Como é feita a rastreabilidade do algodão?


Hoje, ainda é um leitor de código de barras, mas em pouco tempo será um QR Code. Assim, será possível ir até a loja, escanear o QR Code com o celular e encontrar toda a história daquela peça. Quem produziu, inclusive com uma foto da família produtora, onde, informações sobre a qualidade das fibras e em que local ele foi beneficiado. Da separação da fibra do caroço, passando pelo feitio do fio, pela costura, até chegar à prateleira da loja. Tudo isso certificado. Isso faz parte do programa Sou de Algodão, que a Abrapa está conduzindo. Vamos começar com duas marcas neste ano e passar para outras em 2022.



Os brasileiros têm noção da dimensão e da importância do agronegócio?

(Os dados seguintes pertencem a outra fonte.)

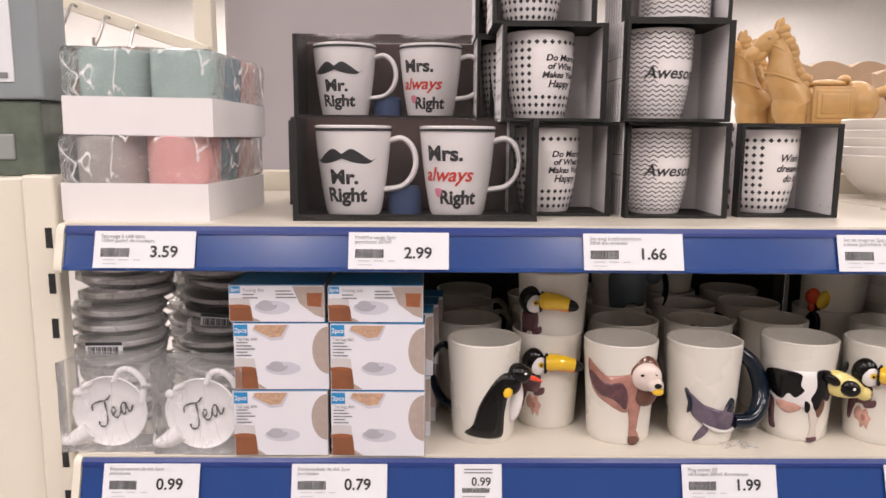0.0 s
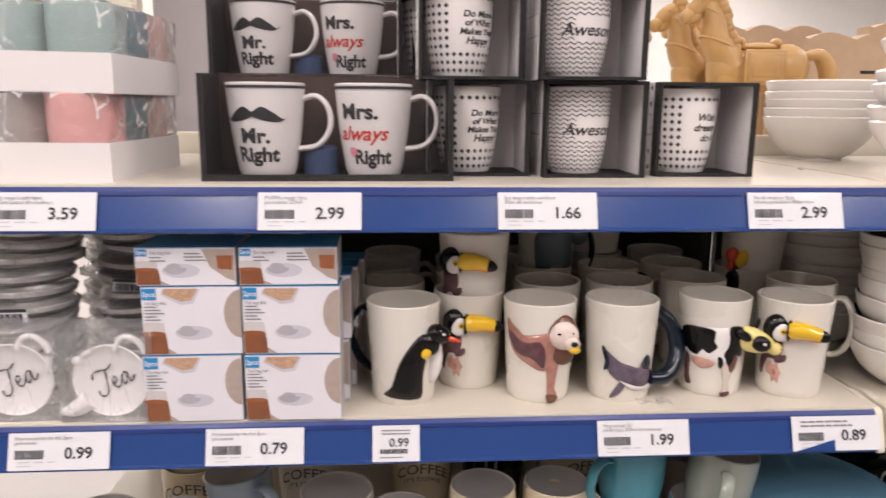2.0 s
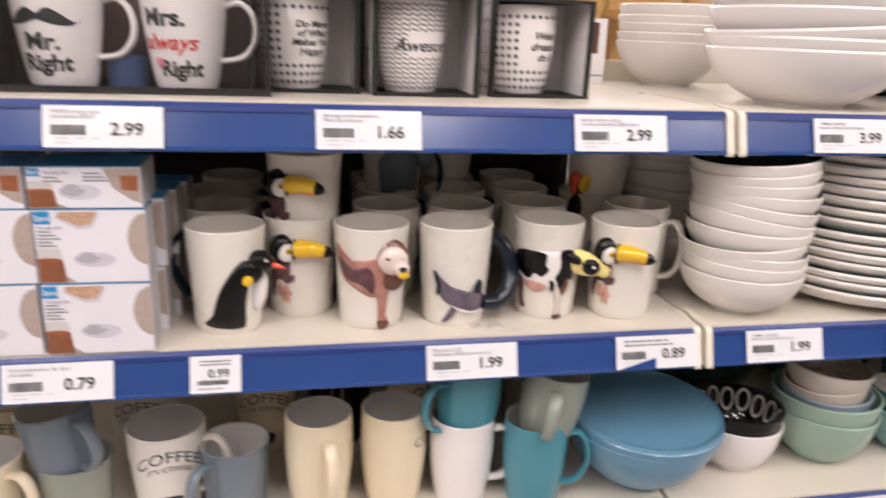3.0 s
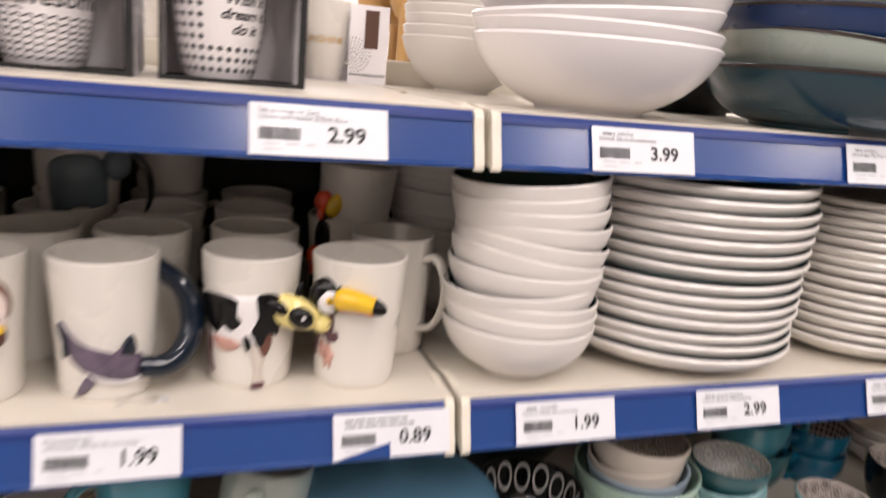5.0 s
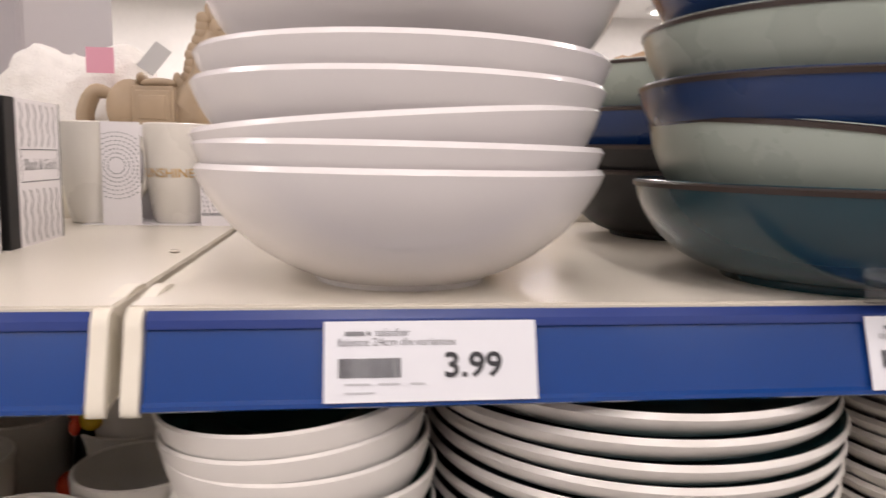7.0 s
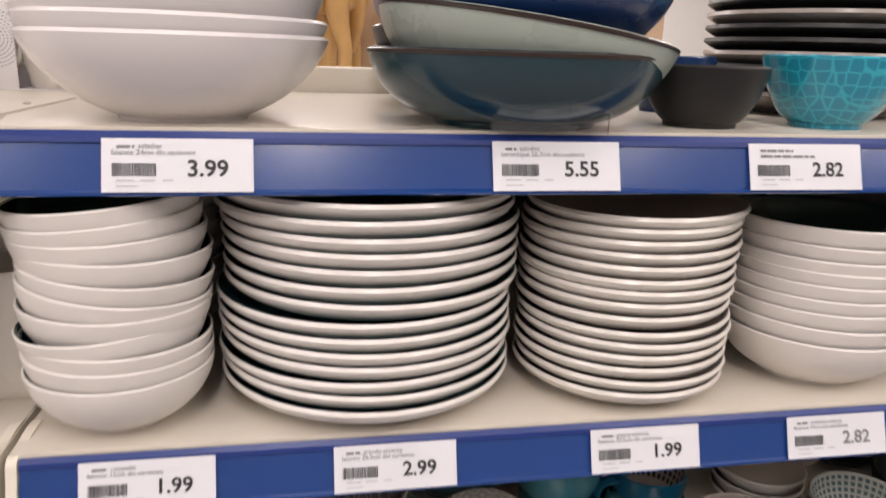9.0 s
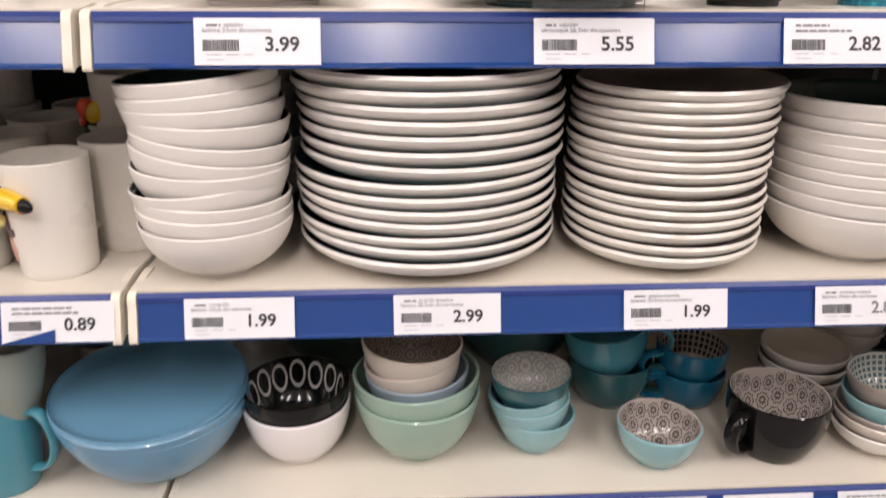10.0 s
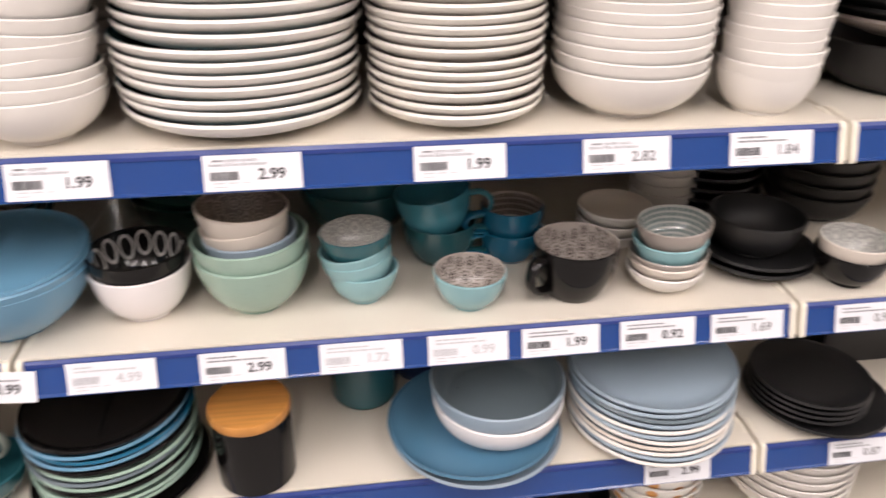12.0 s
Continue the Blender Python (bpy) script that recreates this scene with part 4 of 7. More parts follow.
def toucan_mug(m):
    t_ = animal_mug(m, "ivory mug with raised toucan figure", False, 178)
    part("head", blob(-0.0235, -0.0350, 0.0850, 0.0140, 0.0100, 0.0165, (0, 12, 0)), black_glaze, t_, "black head")
    part("cheek", blob(-0.0190, -0.0415, 0.0815, 0.0098, 0.0052, 0.0112), pure_white, t_, "white cheek")
    part("eye", blob(-0.0170, -0.0462, 0.0835, 0.0034, 0.0012, 0.0036), yellow, t_, "yellow eye")
    part("pupil", blob(-0.0168, -0.0474, 0.0835, 0.0015, 0.0007, 0.0015), black_glaze, t_)
    part("beak_base", blob(-0.0105, -0.0440, 0.0850, 0.0030, 0.0070, 0.0128, (0, 4, 0)), black_glaze, t_, "black beak base")
    beak_line = curve_points([(-0.0100, -0.0440, 0.0862), (0.0060, -0.0480, 0.0868), (0.0220, -0.0500, 0.0845)], 14)
    part("beak", sweep(beak_line, 0.0108, flat=0.95, seg=18, taper=[0.70 + 0.30 * math.sin(math.pi * min(1, (k + 2) / 9)) if k < 4 else 1.0 - 0.026 * (k - 3) for k in range(15)]), yellow, t_, "glossy yellow beak")
    part("beak_underside", sweep([(q.x, q.y - 0.0006, q.z - 0.0066) for q in beak_line], 0.0046, seg=10, taper=[0.8] + [1.0 - 0.03 * k for k in range(14)]), mat("orange_glaze", (0.78, 0.20, 0.03), 0.15, coat=0.5), t_, "orange lower edge")
    part("beak_tip", blob(0.0245, -0.0500, 0.0828, 0.0082, 0.0072, 0.0084, (0, 14, -6), taper=0.35), black_glaze, t_, "black beak tip")
    part("body_figure", relief(A_DIM, [(-0.82, 0.60), (-0.42, 0.61), (-0.36, 0.50), (-0.46, 0.40), (-0.74, 0.38), (-0.86, 0.20), (-0.92, 0.24), (-0.88, 0.45)], 0.002), plum, t_, "plum body")
    part("twig", relief(A_DIM, [(-0.55, 0.41), (-0.28, 0.46), (-0.28, 0.39), (-0.52, 0.36)], 0.0012), plum, t_)
    part("blossom", relief(A_DIM, [(-0.76, 0.31), (-0.66, 0.37), (-0.58, 0.33), (-0.48, 0.36), (-0.42, 0.30), (-0.34, 0.26), (-0.40, 0.22), (-0.44, 0.14), (-0.52, 0.18), (-0.60, 0.14), (-0.64, 0.21), (-0.74, 0.23)], 0.0014), pink_glaze, t_, "pink blossom")
    part("blossom_centre", relief(A_DIM, [(-0.60, 0.27), (-0.54, 0.30), (-0.48, 0.26), (-0.54, 0.22)], 0.0010, base=0.0016), rose, t_)
    return t_


lion_face = mat("lion_face_glaze", (0.74, 0.62, 0.56), 0.2, vary=0.2, scale=120, coat=0.4)


def lion_mug(m):
    t_ = animal_mug(m, "ivory mug with raised lion figure", False, 180)
    part("lion_body", relief(A_DIM, [(-0.97, 0.84), (-0.75, 0.71), (-0.30, 0.72), (0.20, 0.74), (0.50, 0.62), (0.35, 0.48), (0.12, 0.38), (-0.12, 0.34), (-0.50, 0.40), (-0.90, 0.52)], 0.0025), rose, t_, "rose brown body")
    part("flank", relief(A_DIM, [(-0.94, 0.72), (-0.60, 0.64), (-0.20, 0.66), (-0.02, 0.54), (-0.08, 0.38), (-0.40, 0.47), (-0.80, 0.52)], 0.0016, base=0.0022), plum, t_, "dark flank")
    part("leg", relief(A_DIM, [(-0.02, 0.44), (0.36, 0.50), (0.32, 0.26), (0.30, 0.12), (0.42, 0.06), (0.30, 0.012), (0.09, 0.016), (0.06, 0.13), (0.04, 0.28)], 0.0025), rose, t_)
    part("paw", relief(A_DIM, [(0.06, 0.10), (0.28, 0.10), (0.42, 0.06), (0.30, 0.012), (0.09, 0.016)], 0.0014, base=0.0022), russet, t_, "dark paw")
    bm = blob(0.0165, -0.0355, 0.0840, 0.0195, 0.0100, 0.0220)
    blob(0.0185, -0.0375, 0.0610, 0.0135, 0.0065, 0.0140, bm=bm)
    part("mane", bm, russet, t_, "russet mane")
    bm = blob(0.0180, -0.0425, 0.0830, 0.0168, 0.0098, 0.0165, (0, 6, -8))
    blob(0.0255, -0.0495, 0.0755, 0.0095, 0.0075, 0.0085, bm=bm)
    part("face", bm, lion_face, t_, "white face")
    part("muzzle", blob(0.0275, -0.0540, 0.0700, 0.0066, 0.0046, 0.0046), yellow, t_, "yellow muzzle")
    part("nose", blob(0.0265, -0.0570, 0.0772, 0.0042, 0.0026, 0.0030), black_glaze, t_, "black nose")
    for ex, ey in ((0.0105, -0.0512), (0.0255, -0.0505)):
        part("eye", blob(ex, ey, 0.0875, 0.0022, 0.0010, 0.0014), black_glaze, t_)
    return t_


def shark_mug(m):
    t_ = mug(m, A_DIM, ivory_glaze, ivory_glaze, "ivory mug with raised shark and dark tail handle", ANI, grip=False)
    part("shark_body", relief(A_DIM, [(-0.72, 0.58), (-0.46, 0.46), (0.00, 0.40), (0.36, 0.37), (0.54, 0.47), (0.62, 0.36), (0.80, 0.31), (0.80, 0.15), (0.30, 0.15), (-0.10, 0.19), (-0.32, 0.23), (-0.58, 0.31), (-0.62, 0.40)], 0.004, 52), shark_glaze, t_, "violet grey body")
    part("belly", relief(A_DIM, [(-0.30, 0.25), (0.05, 0.20), (0.40, 0.17), (0.78, 0.17), (0.76, 0.14), (0.38, 0.14), (0.00, 0.17)], 0.0022, base=0.0028), pure_white, t_, "pale belly")
    part("tail_edge", relief(A_DIM, [(-0.72, 0.58), (-0.58, 0.49), (-0.56, 0.38), (-0.66, 0.33), (-0.64, 0.45)], 0.0016, base=0.0032), midnight, t_, "dark tail edge")
    part("fin", relief(A_DIM, [(-0.14, 0.24), (-0.34, 0.18), (-0.54, 0.04), (-0.30, 0.08), (-0.10, 0.17)], 0.003), shark_glaze, t_)
    part("dorsal_fin", relief(A_DIM, [(0.34, 0.37), (0.55, 0.49), (0.62, 0.36)], 0.0018, base=0.003), midnight, t_, "dark fin")
    ctrl = [(0.028, -0.026, 0.026), (0.047, -0.022, 0.0255), (0.062, -0.014, 0.036), (0.068, -0.004, 0.057), (0.060, 0.004, 0.084), (0.038, 0.006, 0.103)]
    part("handle", sweep(curve_points(ctrl, 24), 0.0082, seg=14, taper=[1.25 - 0.40 * abs(k / 24 - 0.45) for k in range(25)]), midnight, t_, "glossy midnight tail handle")
    return t_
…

As pessoas precisam conhecer mais o que o Brasil tem de bom, e o algodão brasileiro eu diria que é uma das coisas que temos de melhor. Muitas vezes as informações chegam distorcidas. Na década de 1970, a maior população do Brasil estava no campo. Hoje, só 13% da população está no campo. Mesmo assim, essa gente consegue produzir alimento em quantidade, qualidade e a baixo custo tanto para a população brasileira quanto para a mundial. Os agricultores trazem riqueza para o país.